Жизнестойкость интересовала Короленко и с философской стороны. Если можно выжить «без языка», то можно выжить и «без глаз». В повести «Слепой музыкант» (1886, с доп. 1898) психологически тонко описано открытие мира слепорожденным мальчиком. И люди несчастные, как конюх Иохим, которому изменила невеста, как дядя по матери, израненный гарибальдиец Максим, который мудро направляет воспитание племянника, – все они полагают, что человек должен выступать на свою защиту и защиту других. Внешне отвлеченная от больших социальных проблем, повесть «Слепой музыкант» в философском смысле примыкает к основным произведениям Короленко о людях «бесприютных», но обретающих друзей и поприще. Как художник Короленко не уставал разрабатывать три темы: бичевать насильников, защищать униженных, отыскивать «светлые огоньки», которые, светя во тьме, призывают к сопротивлению, к пояскам настоящей жизни.

Короленко переживал за судьбы мира и цивилизации в годы первой мировой войны. Он понимал, что победителей в развязанной империалистами бойне не будет, хотя было бы особенно плохо для человечества, если бы Вильгельм II победил. Короленко знал, что кроме Германии Вильгельма есть еще Германия К. Либкнехта, которая «умеет бороться за другие, общечеловеческие идеалы», что есть Г. Манн, автор превосходного романа «Верноподданный», который едко высмеивает агрессивное и чванливое пруссачество. В прямолинейную проповедь морали писатель не верил. Нужно, чтобы все народы участвовали в решении вопросов о войне и мире; нужно, чтобы были ликвидированы «несовершенства» общественного устройства.

Февральская революция 1917 года обрадовала Короленко: это было начало исполнения всех его чаяний. Но он недоумевал, почему продолжается мировая бойня? Его радовал нараставший протест против войны – «ужасной свалки». Короленко много выступает: на митингах и собраниях, в Совете рабочих и солдатских депутатов, на учительском и крестьянском съездах. Он выпускает брошюру «Падение царской власти» (1917).

Но Октябрьской революции Короленко не принял, хотя в начавшейся гражданской войне сочувствовал большевикам. Когда Полтава переходила из рук в руки, он, рискуя жизнью, не раз ходатайствовал об арестованных большевиках, вызывался быть защитником перед петлюровским военно-полевым судом обреченного на казнь студента-большевика. Но Короленко равно возмущался террором с той и с другой стороны, призывал к гуманности. Он писал в 1919 году: «Я хочу сказать им, что пора обеим сторонам подумать, что зверства с обеих сторон достаточно, что можно быть противниками, можно даже стоять друг против друга в открытом бою, но не душить и не стрелять уже обезоруженных противников...». Жизнь Короленко не раз была в опасности: петлюровцы грозили ему расправой, к нему врывались в дом и стреляли в него с целью ограбления. Это произошло в момент, когда у него находилось два миллиона, собранные «Советом защиты детей». Деньги предназначались умирающим от голода русским детям в столицах. Он публиковал в полтавских газетах обличающие националистов статьи («Грех и стыд», «Пределы свободы слова») – и снова рисковал жизнью.
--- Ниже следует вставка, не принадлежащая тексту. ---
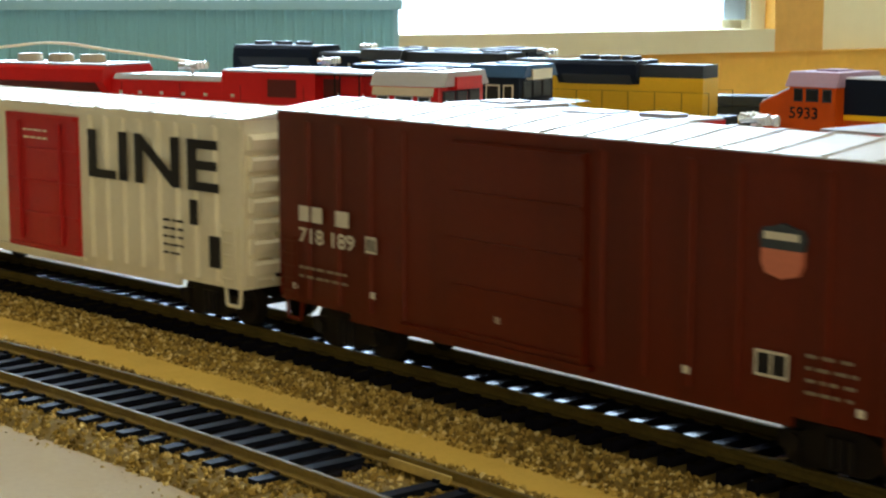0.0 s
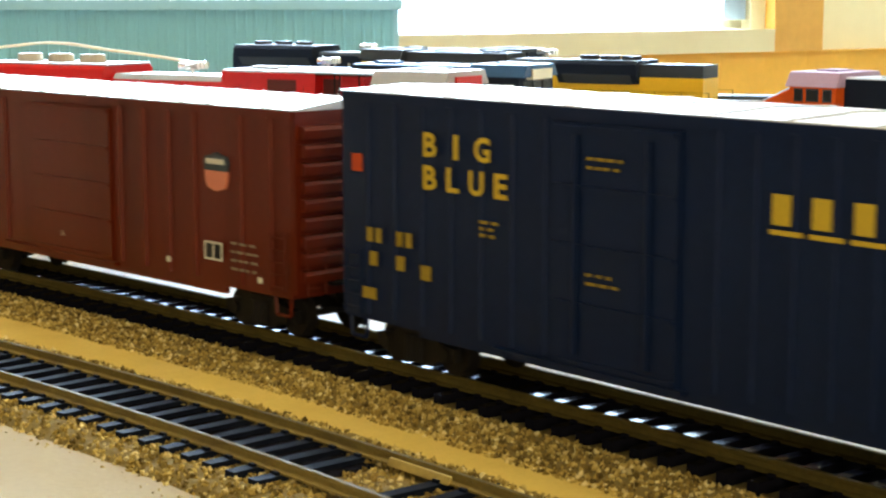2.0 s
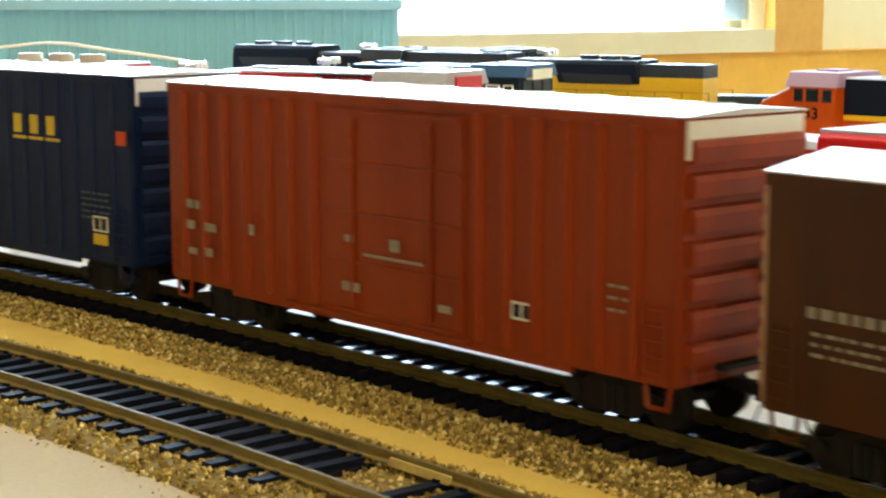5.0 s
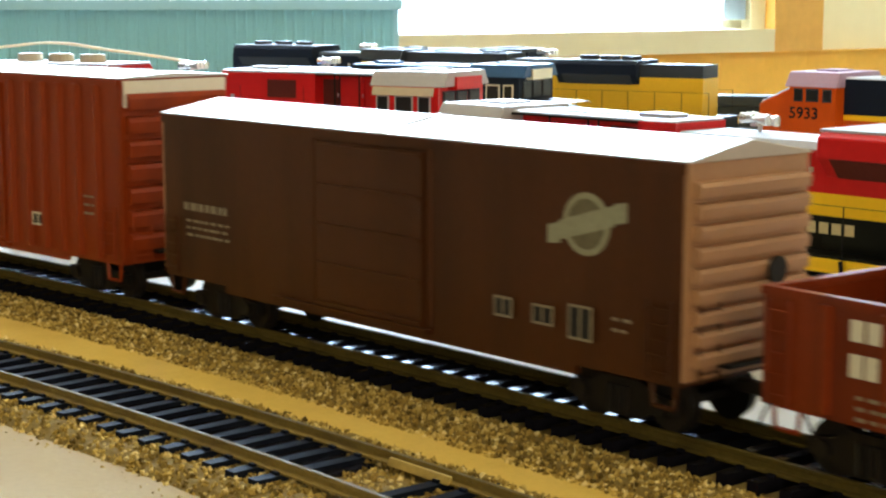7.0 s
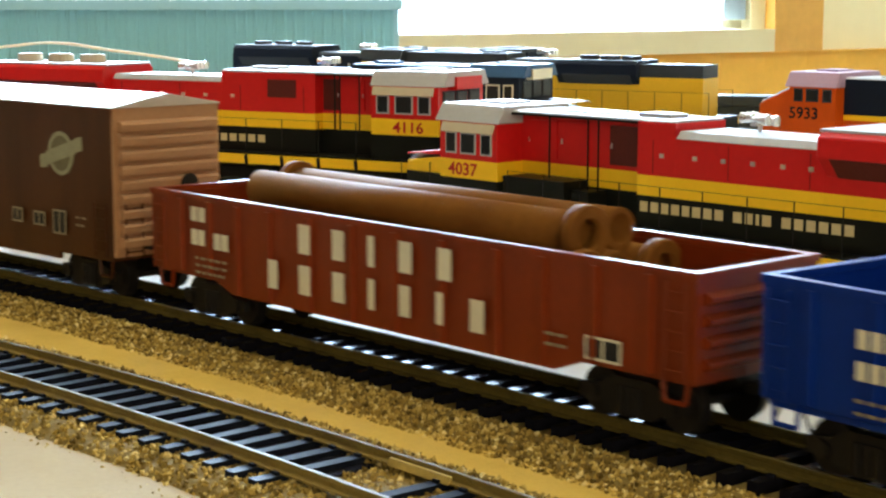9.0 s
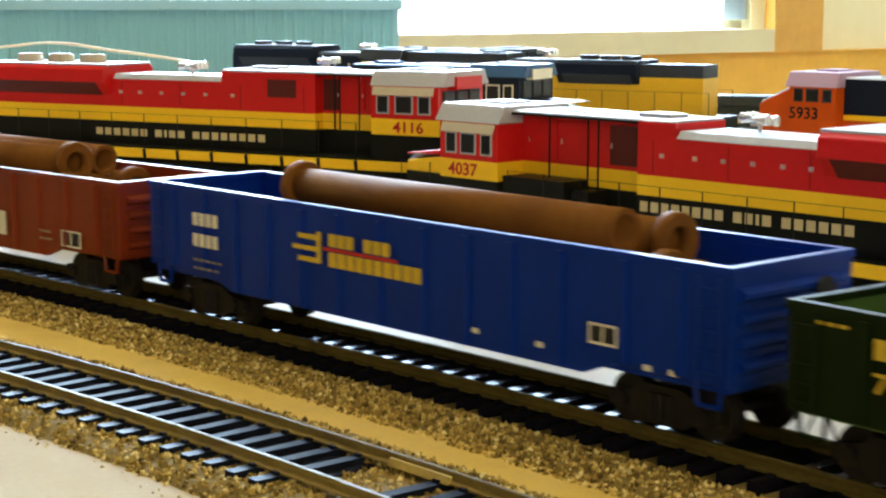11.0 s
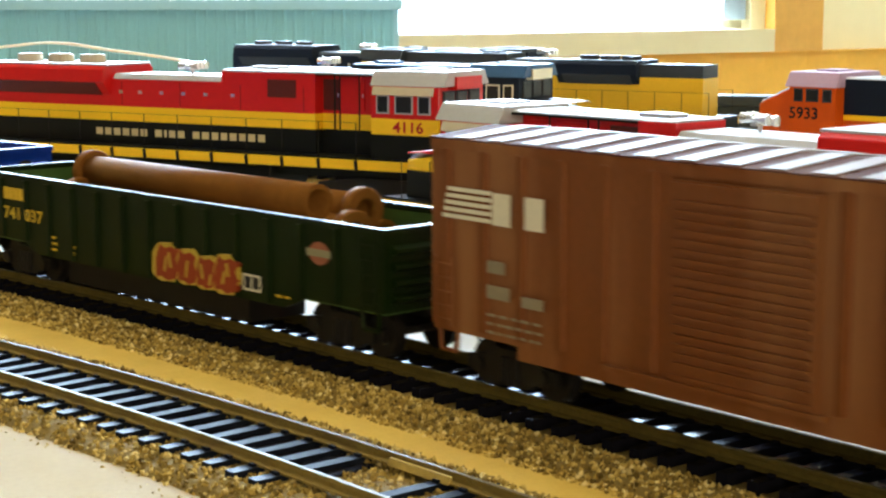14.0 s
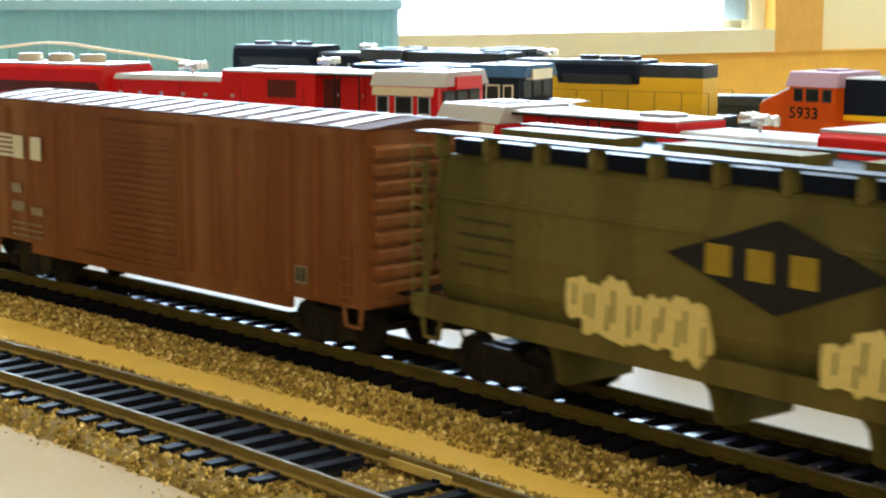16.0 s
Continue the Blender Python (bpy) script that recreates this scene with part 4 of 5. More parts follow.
# dark green gondola with pipes and graffiti
L = 175.6
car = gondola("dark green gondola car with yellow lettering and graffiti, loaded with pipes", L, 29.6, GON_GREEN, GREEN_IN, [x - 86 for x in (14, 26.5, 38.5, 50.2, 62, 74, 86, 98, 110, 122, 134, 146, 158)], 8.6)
bars(word_bars(16.4 - 86, 27 - 86, 22.8, 26, 4, 0.85), Y0 - 1.0, car, YELLOW, "lettering")
letters("741 037", 16.4 - 86, 17.4, 3.4, 20.5, Y0 - 1.0, car, YELLOW, bold=0.02)
for x in (40, 49):
    small_lines(car, x - 86, x - 82.5, 14.5, 3, YELLOW, seed=17, pitch=1.6, tall=0.6, y=Y0 - 0.3)
small_lines(car, 4 - 86, 12 - 86, 27, 1, YELLOW, seed=18, y=Y0 - 0.3)
bm = nb()
for x, w, z0, z1 in ((88.6, 11.6, 9.0, 18.8), (98.6, 9.6, 9.2, 18.2), (106.6, 9.0, 9.0, 17.4), (113.4, 10.6, 8.8, 18.6)):
    prism(bm, [(x - 86 + w * a, z0 + (z1 - z0) * b) for a, b in ((0, .15), (.3, 0), (.8, .04), (1, .35), (.95, .8), (.7, 1), (.25, .95), (.02, .7))], "y", Y0 - 1.12, Y0)
part("graffiti", bm, GRAF_YEL, car, "yellow and red spray-painted graffiti")
for x, w, z0, z1, sl in ((89.8, 9.8, 9.4, 18.3, .5), (99.6, 8.0, 9.5, 17.6, -.4), (107.2, 7.4, 9.3, 17.0, .4), (114.3, 9.4, 9.2, 18.0, .3)):
    bm = prism(nb(), [(x - 86 + w * a + sl * b, z0 + (z1 - z0) * b) for a, b in ((.06, .05), (.3, .1), (.55, 0), (.92, .1), (1.02, .4), (.9, .62), (1.0, .86), (.7, .97), (.42, .88), (.2, 1), (.04, .6))], "y", Y0 - 1.2, Y0)
    part("graffiti_fill", bm, GRAF_RED, car, "red graffiti fill")
# oversized block, added to hide the bright gap under this car
part("centre_sill", box(nb(), -52, 30, -9, 8, 0.6, 10), UNDER, car)
bm = nb()
for x, z0, z1, d in ((93.6, 11.5, 15.5, 1.0), (96.4, 12.6, 16.6, -.8), (102.6, 11, 15.4, .9), (109.6, 11.5, 15.2, -.7), (112.2, 10.2, 13.2, .8), (117.5, 11.2, 14.6, .9), (119.8, 13.2, 16.6, -.6)):
    prism(bm, [(x - 86, z0), (x - 85.1, z0 + .2), (x - 85.2 + d, z1), (x - 86 + d, z1 - .3)], "y", Y0 - 1.28, Y0 - 0.9)
part("graffiti_highlight", bm, GRAF_YEL, car, "thin yellow graffiti strokes")
label_box(car, 125.5 - 86, 132 - 86, 11, 14.8)
bm = nb()
prism(bm, [(152.6 - 86 + 3.4 * math.cos(a * .5236), 22.3 + 2.6 * math.sin(a * .5236)) for a in range(12)], "y", Y0 - 0.35, Y0)
part("emblem", bm, FADED, car, "faded salmon round emblem")
bars([(148.6 - 86, 156.8 - 86, 21.6, 23.2)], Y0 - 0.45, car, FADED_PALE, "emblem_band")
small_lines(car, 138 - 86, 143 - 86, 11.5, 1, YELLOW, seed=19, y=Y0 - 1.0)
CARS.append((car, 0.1573, 0.0))
pipe_load(0.1573, 43 - 86, 137.5 - 86, 29.6, flip=-1, sunk=True)
# faded brown box car
L = 165.4
car = box_car("faded brown box car with louvred door and white lettering", L, 50.2, NS_BROWN, 11.5, 1.6, (65 - 81.3, 96.5 - 81.3), NS_BROWN,
              [x - 81.3 for x in (4, 15, 26, 37, 48, 60, 101, 110, 119, 128, 137, 147, 158)], 9, NS_ROOF, 17, (2.6, 0.85), None, 1.0, seam=(4.6, NS_SEAM), lock=False)
for i in range(18):
    z = 15 + i * 1.65
    part("door_louvre", box(nb(), 66 - 81.3, 95.5 - 81.3, Y0 - 1.5, Y0 - 0.8, z, z + 0.7), NS_BROWN, [o for o in car.children if o.name.startswith("door") and "track" not in o.name][0])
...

Но старый честный демократ Короленко в письмах к А.В. Луначарскому (на которые не последовало ответа) решительно выступал против разгула красного террора, бессудных массовых расстрелов, произвола отдельных комиссаров. Он считал такие действия двойным позором для революции большевиков, таящими опасность для самой революции. Гуманизм Короленко остается высоким примером и для нас.